Chinese media are reporting that the country's regulators have called for stress tests on loans to a range of industries, including cement and steel, whose fortunes are closely tied to property markets.
The tests, part of a broader investigation into banks' ability to withstand falls in housing prices, point to the government's determination to hold tightening policies in place until the property sector cools off.
The tests envisage a 60% plunge in housing prices, but analysts warned against reading too much into the extreme scenario, saying the market was likely to weaken but not collapse in such a spectacular fashion.
China stepped up a tightening campaign earlier this year to squeeze any bubbles out of its red-hot property market, but while the number of deals has fallen, prices have barely dipped.
The China Banking Regulatory Commission (CBRC) declined to comment directly on reports of the ultra-stringent bank stress tests. But in a statement on its website late on Thursday, it said that stress tests differed from bank to bank and formed part of continual efforts at risk management.

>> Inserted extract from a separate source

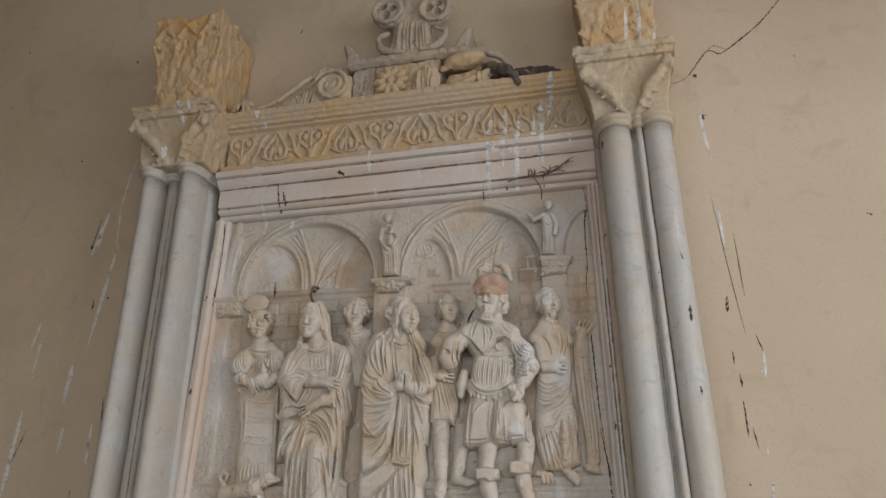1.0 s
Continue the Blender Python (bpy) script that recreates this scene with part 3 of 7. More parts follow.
# ---- the relief's ground ----
def relief_ground():
    h = 0.0033
    xs, zs = np.arange(-0.885, 0.8215, h), np.arange(1.691, 3.1175, h)
    X, Z = np.meshgrid(xs, zs, indexing="ij")
    H = np.full(X.shape, -0.016)
    rs = np.random.RandomState(5)

    def soft(a, w=0.004):
        return np.clip(a / w + 0.5, 0, 1)

    def arch(cx, spring, rx, rz, foot):
        """Distance outwards from an arch's opening."""
        up = (np.hypot((X - cx) / rx, np.maximum(Z - spring, 0) / rz) - 1) * min(rx, rz)
        return np.maximum(up, foot - Z)

    def way(pts):
        P = spline(pts, 10)
        best = np.full(X.shape, 9.0)
        for a, b in zip(P, P[1:]):
            m = 0.03
            i0, i1 = np.searchsorted(xs, min(a[0], b[0]) - m), np.searchsorted(xs, max(a[0], b[0]) + m)
            j0, j1 = np.searchsorted(zs, min(a[1], b[1]) - m), np.searchsorted(zs, max(a[1], b[1]) + m)
            if i1 <= i0 or j1 <= j0:
                continue
            x, z = X[i0:i1, j0:j1], Z[i0:i1, j0:j1]
            e = b - a
            t = np.clip(((x - a[0]) * e[0] + (z - a[1]) * e[1]) / (e @ e + 1e-12), 0, 1)
            best[i0:i1, j0:j1] = np.minimum(best[i0:i1, j0:j1], np.hypot(x - a[0] - t * e[0], z - a[1] - t * e[1]))
        return best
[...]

Hypothetical scenarios examined in stress tests did not reflect regulators' forecasts for the property sector and nor did they herald any change in policy, the CBRC added.
Banks in seven cities, including Beijing, Shanghai and Shenzhen, have been asked to examine the impact of a fall in property values of up to 60%, the official China Securities Journal reported. Banks in the seven cities must submit the stress test results to their provincial regulator before August 13, it added.
The CBRC has also instructed banks to stop extending mortgages to people buying their third homes in at least four booming cities - Beijing, Shanghai, Shenzhen and Hangzhou.
The government launched a property tightening campaign in April, demanding higher down payments and curbing loans to buyers of multiple homes, because of concerns that prices were rising too fast and developing into a dangerous asset bubble.